電柱に目掛けてリトは拳を叩きつけると、コンクリート製の電柱に罅割れが生じ、それを見たリトは拳を確認する。強く叩き込んだにも関わらずに彼の拳は血を流すどころか腫れてすらいなかった。先ほど拳銃を撃ち込まれても怪我さえしなかったゴブリンの皮膚のように今のリトの肉体は人間離れした力と頑強さを誇る。



「これじゃあ、まるで俺の方が化物じゃないか……」



自分の身体の異変にリトは付いて行けず、頭がおかしくなりそうだった。だが、今は考えていても仕方がなく、一刻も早く生きている人間と合流したいと考えたリトは周囲を見渡す。



「あそこは……コンビニか。食料が手に入るかもしれないし、入ってみるか」



コンビニを発見したリトは腹を抑え、無性に空腹感を覚えた。よくよく考えればリトは目覚めてから水と食料を口にしていない事を思い出し、コンビニへと向かう。

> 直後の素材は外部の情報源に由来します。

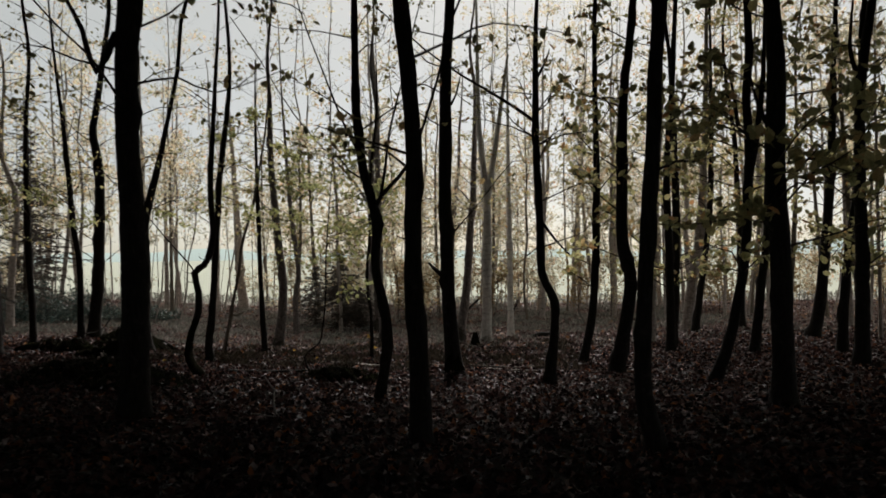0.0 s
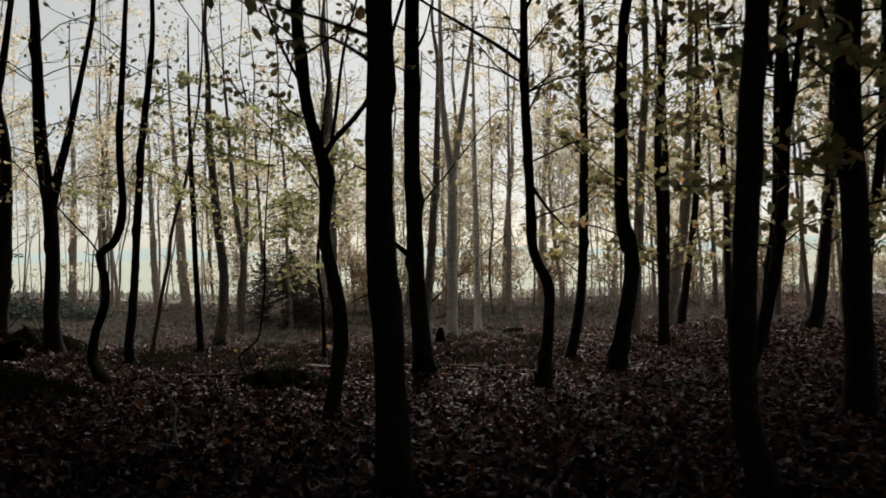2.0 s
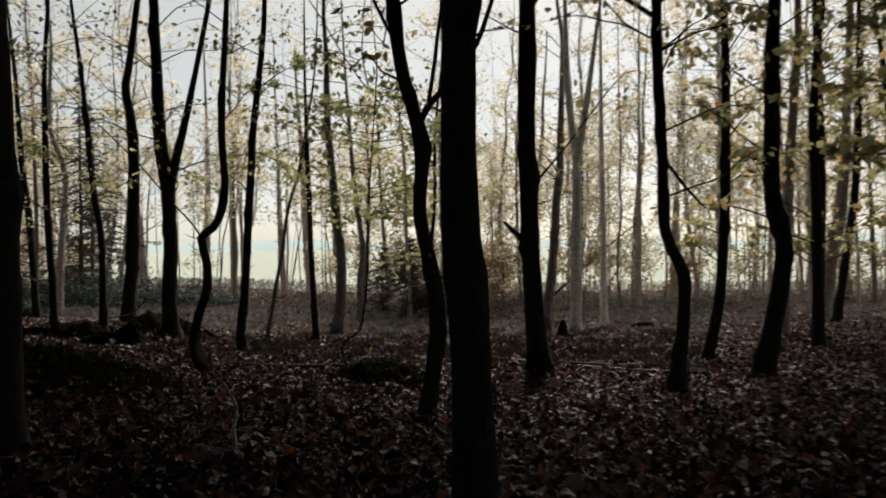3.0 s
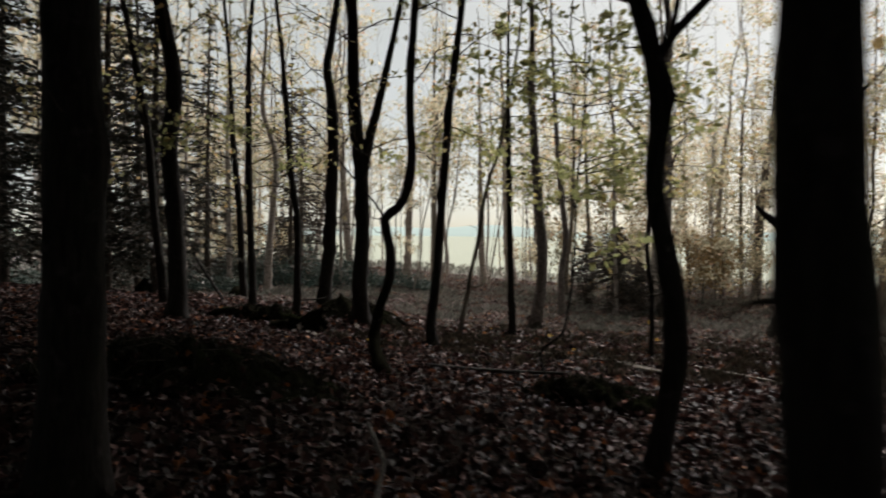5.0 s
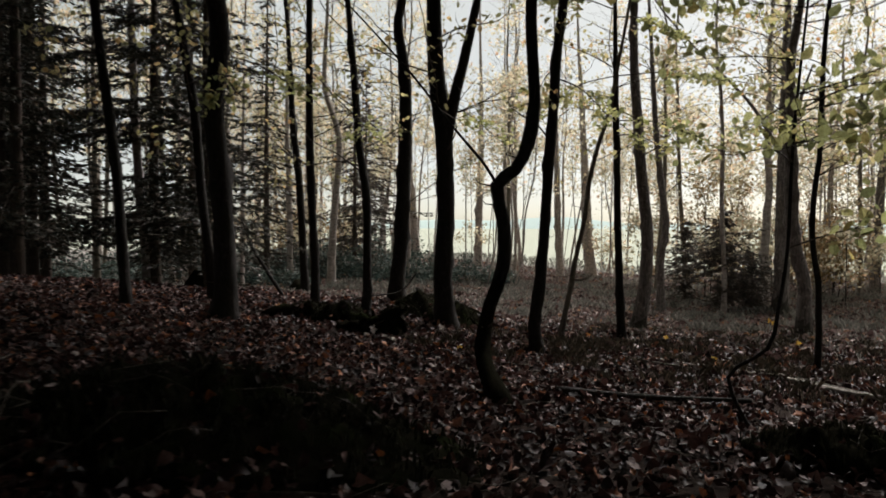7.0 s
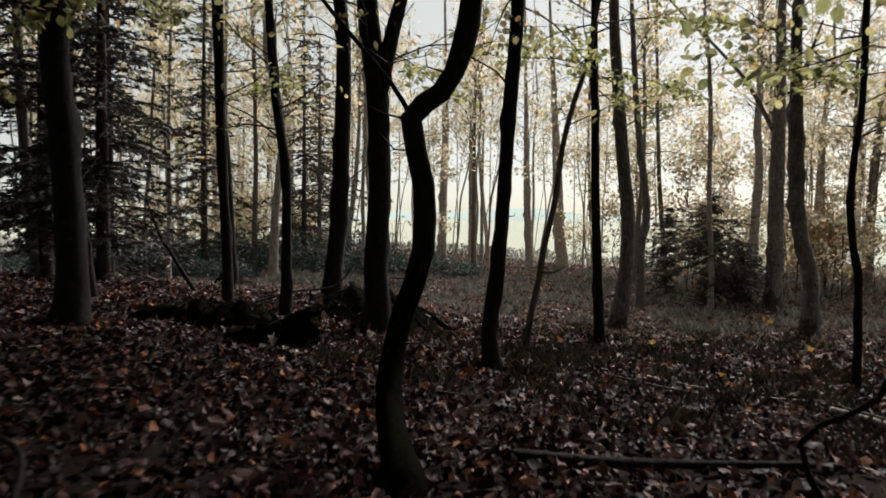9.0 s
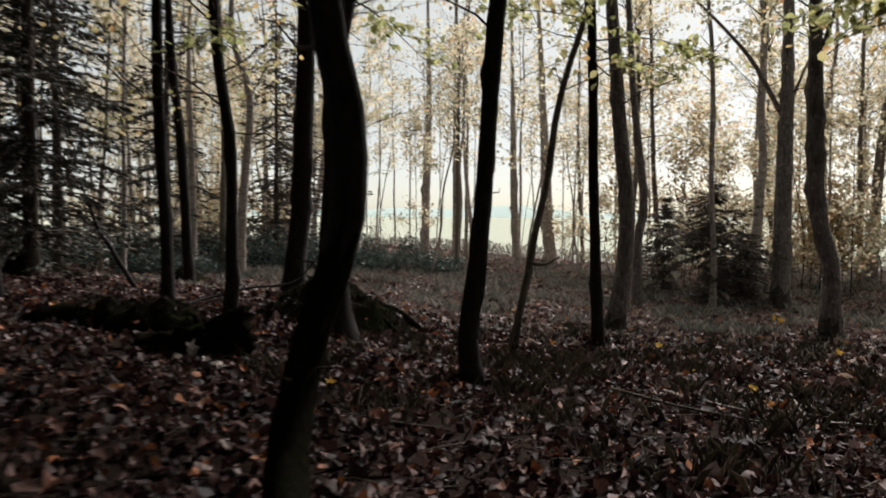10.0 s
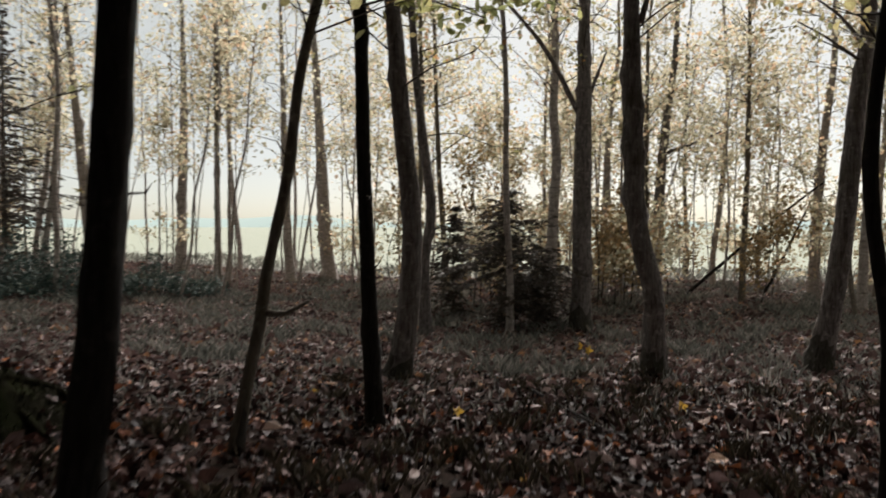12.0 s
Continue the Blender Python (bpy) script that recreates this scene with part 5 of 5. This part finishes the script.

既にコンビニはゴブリンに襲われた痕跡があり、窓ガラスが割れて店の商品も荒らされていた。リトは警戒しながらコンビニの中に入り込み、とりあえずは水分補給のためにミネラルウォーターを取り出す。



「お金は……払う必要はなさそうだな」



コンビニの中には誰一人おらず、既にリト以外の人間も食料品を漁って出て行った痕跡が残っていた。リトは残っていた水と食料を食べると、ひとまずは体力補給を行う。



「ふうっ……これからどうすればいいんだ」



リトは人に会えば今現在の状況を把握できると思ったが、何処を移動しても生きている人間は殆ど見かけない。このまま当てもなく彷徨い続けても人に会えるのか分からず、途方に暮れているとリトはコンビニの奥から音が聞こえた。



「誰だ!?」



店の奥から物音を耳にしたリトは慌てて棍棒を手にすると、奥から人間の声が聞えてきた。



「あ、あの……貴方、悪い人じゃないですか?」

「は?」



店の奥から現れたのはリトと同じぐらいの年齢と思われる少女であり、学生服を着ている事から高校生だと思われる。外見は可愛らしく、リトの幼馴染の「小春」と顔立ちも似ていた。



「小春……」

「え?」

「あ、いや、何でもない……」



小春の面影がある少女を見てリトは反射的に彼女の名前を口にしてしまったが、すぐに首を振った。小春はもう既に亡くなっており、生きているはずがない。しかし、小春と似ている少女を見てリトは胸が苦しくなる。


いろいろとあったせいでリトは幼馴染達が死んでも悲しみに浸る余裕もなく、それなのに小春と似ている顔の女の子を見つけてしまい、今にも泣きたい気持ちを抱く。



「あ、あの……大丈夫?気分が悪いの?」

「いや……なんでもないよ」



口調まで小春と似ているせいでリトは顔を背け、涙を流しそうになるのを堪える。そんな彼に少女は不思議に思いながらも、恐る恐る尋ねてきた。



「あの……君は私の事を知らないの?」

「……どういう意味?」

「えっと……ほ、ほら。そこにある雑誌……」

「雑誌?」



少女の言葉にリトはコンビニに置かれている雑誌に気が付き、彼女が指で示した雑誌を確認する。すると、雑誌の表紙にはグラビアアイドルが描かれており、リトも何度かテレビで見た事がある有名なアイドルだった。



「ああ、この娘……確か現役高校生のグラビアアイドルだっけ?でも、それがどうし……ん!?この顔、まさか!?」

「え、えへへ……初めまして、ハルナです」



雑誌の表紙のアイドルとリトの前に現れた少女は全く同じ顔をしており、今まで気づかなかったがリトが出会った相手は「ハルナ」という名前の現役女子高生のグラビアアイドルだった。